By Tony Jones
When I was a music minister, it seemed I was always surrounded by people. There was always someone there, in part, because music ministers are always part of a staff of ministers and there really is always someone else there. I enjoy the presence of others, and I always enjoyed spending my days amongst other people. When my office was located in the back of the church, I would hear the front door open and I would walk to the front office to see who had come in. I am an extrovert who made the move to the pastorate a year ago.
No one prepared me for the loneliness, and no one prepared me for the different types of loneliness. There are three types of loneliness I have found and had to deal with over the past year.
The first is physical loneliness. I am now the only paid staff at a small rural church. When I come to work, there is no one to ask me how my morning is going, to offer me a cup of coffee, to be the sounding board for an extrovert who likes to think out loud. Oh how I took that for granted. I am now constantly alone with my thoughts and ideas. I have been able to handle this one in stride. I expected this loneliness and I often times find myself walking everywhere and anywhere in this small town, talking to my wife at lunch, or going for a tractor ride with one of our farming families. Those activities make a huge dent in the physical loneliness.
The second type of loneliness I’ve encountered is a spiritual loneliness. It comes without warning, and it usually involves a satanic attack. The only person who can cure this loneliness is God, and I think He has designed it that way. I used to think that pastors who said, “This job will drive you to your knees,” were a little over dramatic. Now I think they may have been underselling that notion a bit. This job will certainly drive you to your knees and I have often times felt like I was the only one there.

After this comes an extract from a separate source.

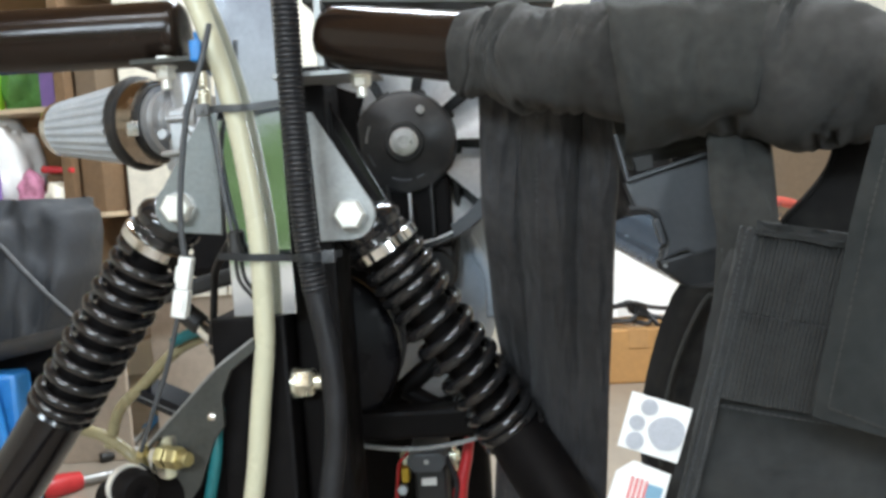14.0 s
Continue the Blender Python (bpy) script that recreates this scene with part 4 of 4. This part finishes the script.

The third type of loneliness has been, for me, the saddest and hardest to deal with. I call it pastoral loneliness, but it doesn’t have to include pastors only. I have often heard leaders of various organizations and groups talk about how lonely it is at the top. I concur with their assessment. It is lonely to watch person after person blaze a path that leads to destruction. It is lonely to watch good people engage in attitudes and lifestyles that are un-Christian. It is lonely to feel like you are the only person who cares about the spiritual lives of your congregation. (I know more people in our congregation care, and maybe that’s just my pride talking.) No one prepared me for this type of loneliness, and no one could have prepared me for it.
The Spirit of God has comforted me in my times of loneliness, like no other friend could do. I have leaned more on Him in the past year than in any year in my life. I have been driven to my knees out of a desperate dependence on God. He alone can change the heart of people. He alone can bring conviction, and He alone deserves the honor the glory and the praise.
This job is lonely and sad, and well it should be, for if it was not, I would become to full of myself, too puffed up with pride. This job has to be lonely because only in our times of extreme loneliness and sadness do we learn how to utterly depend on God to supply all our needs.
Psalm 23:1 reads, “The Lord is my Shepherd, I shall not want.” He supplies all my needs.